What I didn’t want to say to the Israelis—what I couldn’t bring myself to say out of embarrassment—was that they were talking to the wrong people. We belonged to a demographic that, statistically speaking, does not join the American military—we were white, middle-to-upper-class and in college.

The old story goes that President Nixon sought to end the draft so that young people, especially affluent ones, would stop protesting once they realized they wouldn’t have to fight. At that point, it wasn’t much of a political battle. The draft had become so unpopular that both parties eventually embraced its demise and the Vietnam War itself soon followed. To some, it was a double victory. But things changed as Americans got used to the idea of an all-volunteer military.

Much has been written about student response to war in recent years. Many before me have decried the seeming growth of apathy on campuses. Others, speaking in defense of students, say that we are just as active as we have always been. The only difference is what we focus on. As one Harvard College assistant dean told The Boston Globe in a 2007 article about this issue, students prefer to “focus on causes they can see in front of them.” He cited a hunger strike that was held in support of better working conditions and pay for campus security guards.

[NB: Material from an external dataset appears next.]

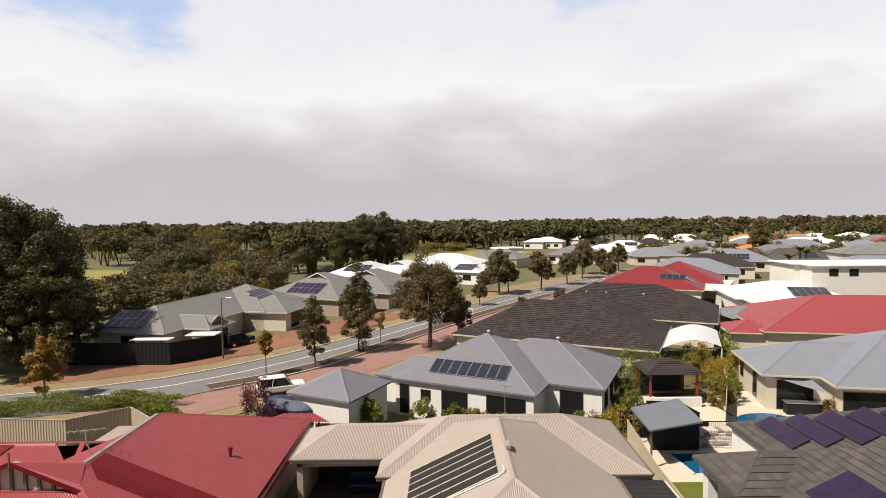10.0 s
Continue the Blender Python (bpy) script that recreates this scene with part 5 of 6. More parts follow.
# woods beyond: clumped crowns and trunks as one mass each
def wood(n, region, height, size, per, material, seed, name="woodland", label="mixed gum woodland beyond the houses", wide=0.36, cap=0.0):
    rng = np.random.default_rng(seed)
    vs = []
    for i in range(n):
        x, y = region(rng)
        h = height * (0.72 + 0.45 * rng.random())
        if cap:
            h = min(h, (2.2 + cap * math.hypot(x, y)) * rng.uniform(0.72, 1.0))
        r = max(h, 0.8 * height) * (wide + 0.14 * rng.random())
        k = 16
        c = rng.normal(size=(k, 3))
        c[:, 2] = np.abs(c[:, 2]) * 1.1 - 0.45
        c /= np.linalg.norm(c, axis=1)[:, None]
        c = c * (0.45 + 0.3 * rng.random((k, 1))) * (r, r, h * 0.42) + (x, y, h * 0.56)
        rad = r * (0.26 + 0.22 * rng.random(k))
        w = rng.integers(0, k, per)
        off = rng.normal(size=(per, 3))
        off /= np.linalg.norm(off, axis=1)[:, None]
        p = c[w] + off * rad[w][:, None] * (0.72 + 0.28 * rng.random((per, 1))) * (1, 1, 0.8)
        a, b = spread_out(off, rng, 0.4)
        l = size * (0.6 + 0.8 * rng.random((per, 1))) * (h / 10)
        vs.append(np.stack([p - a * l / 2, p + b * l / 2.4, p + a * l / 2, p - b * l / 2.4], axis=1).reshape(-1, 3))
        # stem and dim inner boughs
        for q in range(3):
            t0 = rng.normal(size=2) * 0.12
            w0 = 0.018 * h
            vs.append(np.array([(x - w0 + t0[0], y + t0[1], 0), (x + w0 + t0[0], y + t0[1], 0), (x + w0 * 0.5 + t0[0] * 8, y + t0[1] * 8, h * 0.6), (x - w0 * 0.5 + t0[0] * 8, y + t0[1] * 8, h * 0.6)]))
    v = np.concatenate(vs)
    ob = new(name, blade_mesh(name, v, M[material]))
    return tagged(ob, label, "woodland", kind="stuff")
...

As clichéd as it sounds, I tend to agree with both sides. I certainly don’t want to discount the work that many college activists are doing on smaller scale projects, and we will always need that work.

But certain truths still remain: Combat troops are leaving Iraq, but we’re still there to “advise” and “assist” the new government. The nearly 10-year war in Afghanistan is only growing larger. And lately we’ve been intervening in Libya, though most Americans are not sure what that means.

“We’re Still at War.” It’s as true a statement today as it was three years ago, or 10 years ago, or even 45. As citizens, we have always been indirectly responsible.

So I hope we can learn to show awareness, regardless of self-interest. Because as it turns out, ending the draft may have been the greatest trick that Dick Nixon and his cronies ever played on us.